— start —

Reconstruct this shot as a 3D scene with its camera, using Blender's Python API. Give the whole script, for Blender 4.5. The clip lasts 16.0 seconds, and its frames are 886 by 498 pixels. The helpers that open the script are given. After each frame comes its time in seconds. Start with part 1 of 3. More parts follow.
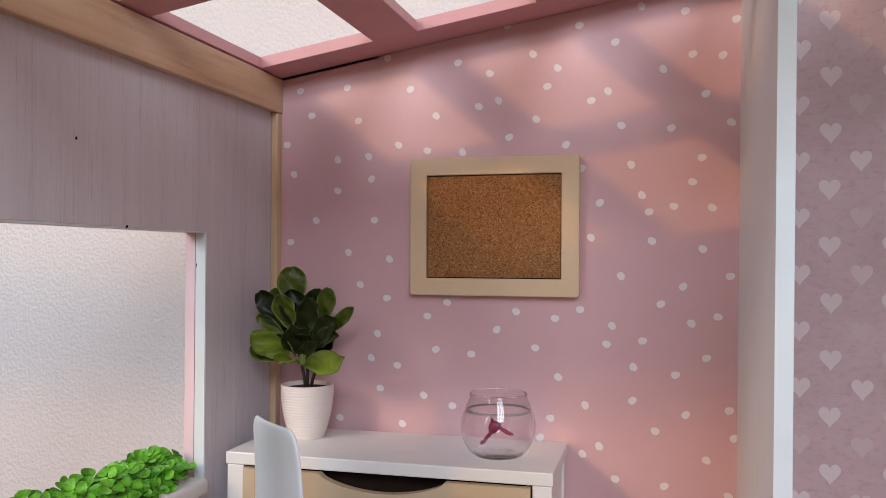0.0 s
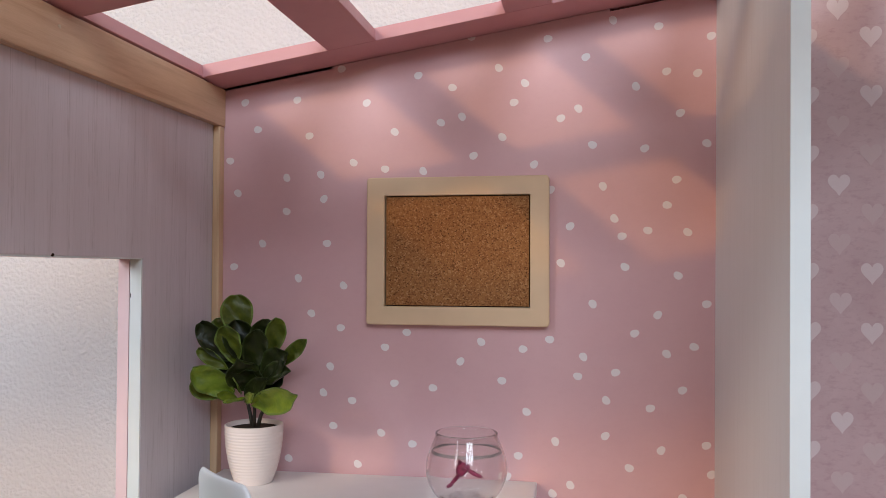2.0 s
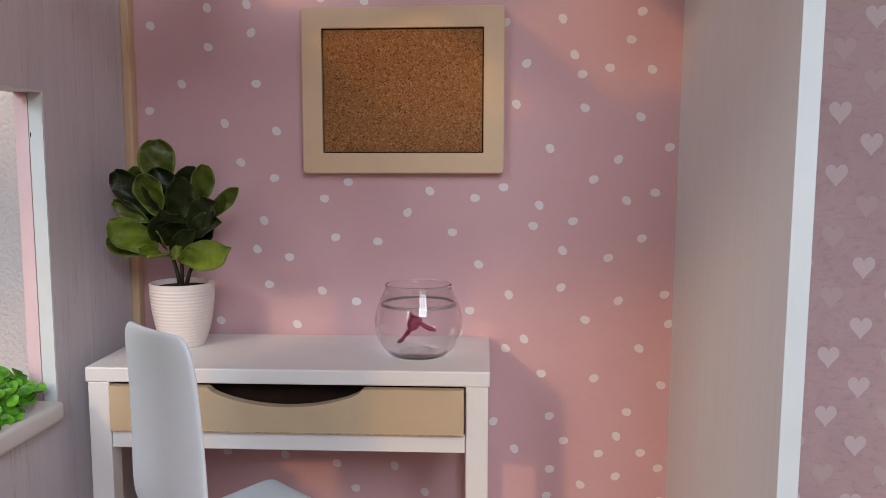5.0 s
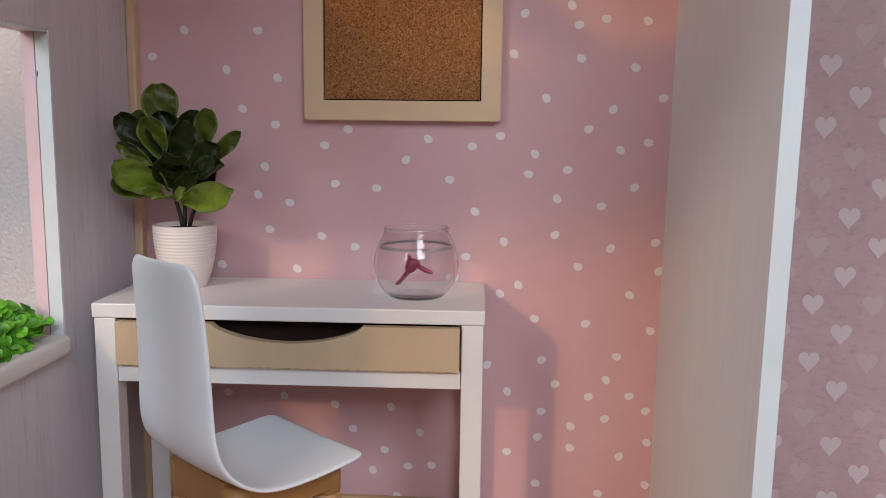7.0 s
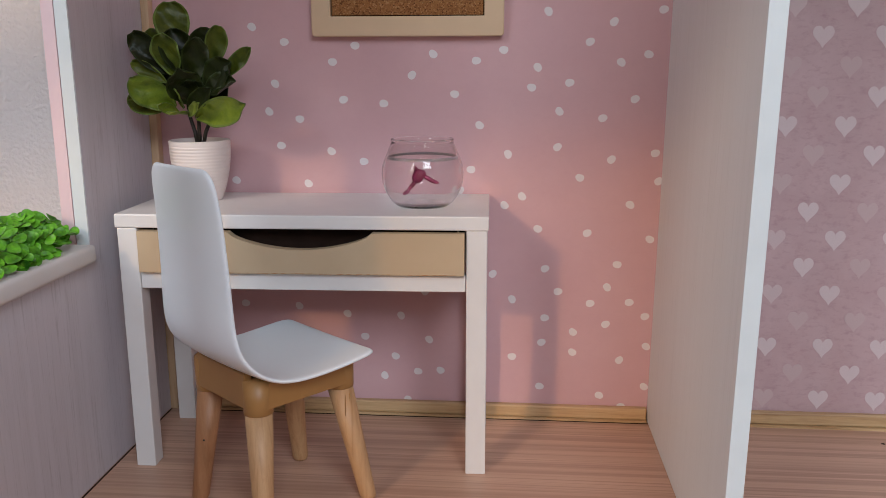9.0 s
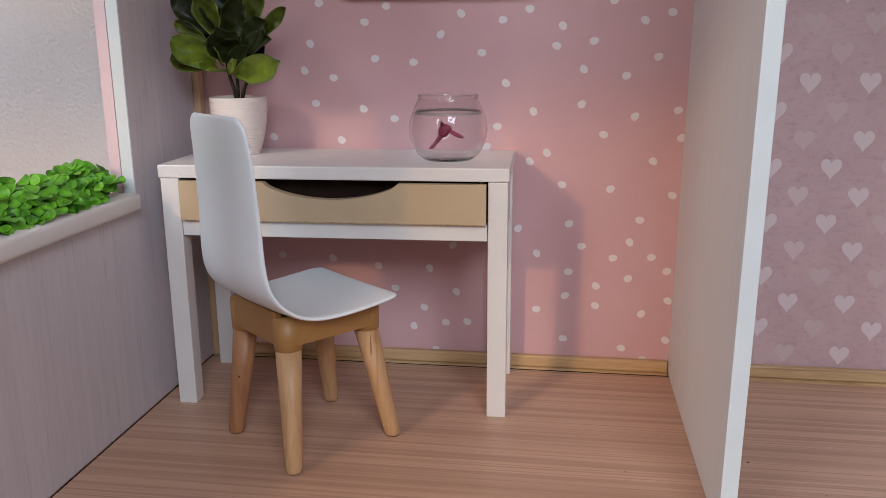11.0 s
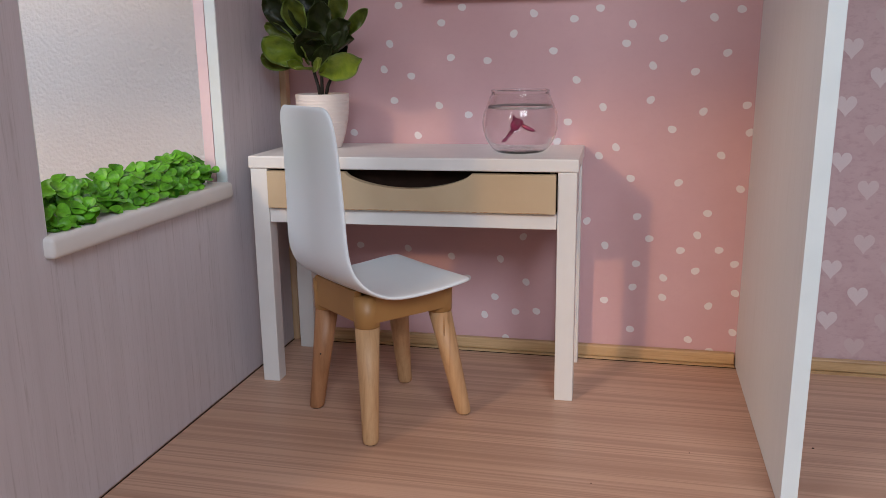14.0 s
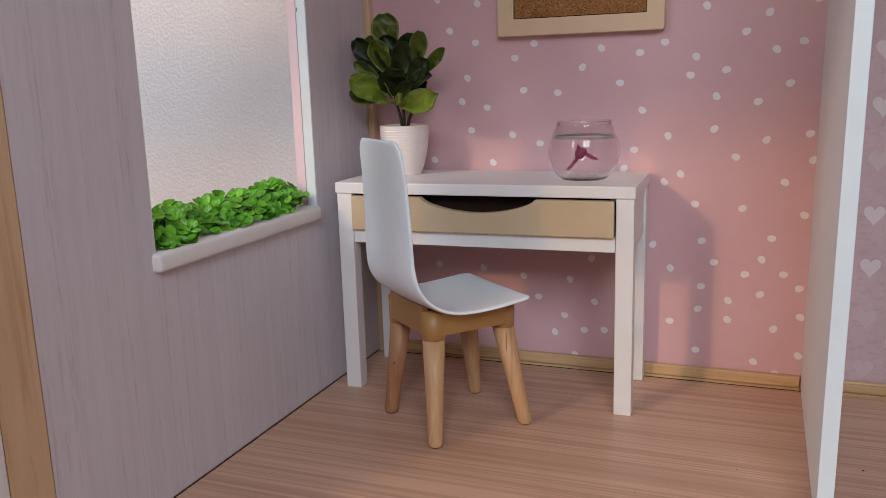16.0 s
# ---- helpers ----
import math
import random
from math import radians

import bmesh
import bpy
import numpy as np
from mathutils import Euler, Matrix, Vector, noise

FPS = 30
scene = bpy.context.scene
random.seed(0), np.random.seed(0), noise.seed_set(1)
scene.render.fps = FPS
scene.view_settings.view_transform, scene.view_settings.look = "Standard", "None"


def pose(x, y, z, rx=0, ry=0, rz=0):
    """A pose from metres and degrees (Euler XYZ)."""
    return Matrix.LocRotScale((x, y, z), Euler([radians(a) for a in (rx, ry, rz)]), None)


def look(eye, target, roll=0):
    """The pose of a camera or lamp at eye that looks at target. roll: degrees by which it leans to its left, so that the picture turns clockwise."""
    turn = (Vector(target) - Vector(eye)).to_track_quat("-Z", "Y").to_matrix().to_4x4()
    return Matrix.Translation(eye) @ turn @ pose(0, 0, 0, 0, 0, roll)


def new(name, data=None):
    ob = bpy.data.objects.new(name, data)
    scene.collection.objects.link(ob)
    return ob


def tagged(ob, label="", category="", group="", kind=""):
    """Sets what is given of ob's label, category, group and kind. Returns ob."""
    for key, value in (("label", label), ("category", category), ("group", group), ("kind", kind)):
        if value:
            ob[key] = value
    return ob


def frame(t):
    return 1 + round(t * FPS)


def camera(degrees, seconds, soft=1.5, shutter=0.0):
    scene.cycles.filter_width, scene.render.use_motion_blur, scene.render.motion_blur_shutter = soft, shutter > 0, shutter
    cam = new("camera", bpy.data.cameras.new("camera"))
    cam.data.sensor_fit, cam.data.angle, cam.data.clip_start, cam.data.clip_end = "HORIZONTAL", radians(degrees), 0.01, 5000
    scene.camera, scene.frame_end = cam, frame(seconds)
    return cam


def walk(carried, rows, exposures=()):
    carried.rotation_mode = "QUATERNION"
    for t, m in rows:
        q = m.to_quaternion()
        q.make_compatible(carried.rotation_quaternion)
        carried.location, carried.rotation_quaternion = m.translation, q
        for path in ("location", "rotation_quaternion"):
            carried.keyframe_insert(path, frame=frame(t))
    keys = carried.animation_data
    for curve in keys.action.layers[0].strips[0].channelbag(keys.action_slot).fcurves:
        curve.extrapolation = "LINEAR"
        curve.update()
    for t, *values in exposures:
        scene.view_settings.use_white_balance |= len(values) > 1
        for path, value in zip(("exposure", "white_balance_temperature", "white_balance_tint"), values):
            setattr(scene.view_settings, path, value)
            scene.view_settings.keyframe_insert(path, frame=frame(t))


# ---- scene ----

— end —

Instructions for the task — Repeat the lines of the listing above verbatim, beginning at its first line and ending at the line containing "import random", which is included. Omit pictures.

Answer to the exercise —
Reconstruct this shot as a 3D scene with its camera, using Blender's Python API. Give the whole script, for Blender 4.5. The clip lasts 16.0 seconds, and its frames are 886 by 498 pixels. The helpers that open the script are given. After each frame comes its time in seconds. Start with part 1 of 3. More parts follow.
0.0 s
2.0 s
5.0 s
7.0 s
9.0 s
11.0 s
14.0 s
16.0 s
# ---- helpers ----
import math
import random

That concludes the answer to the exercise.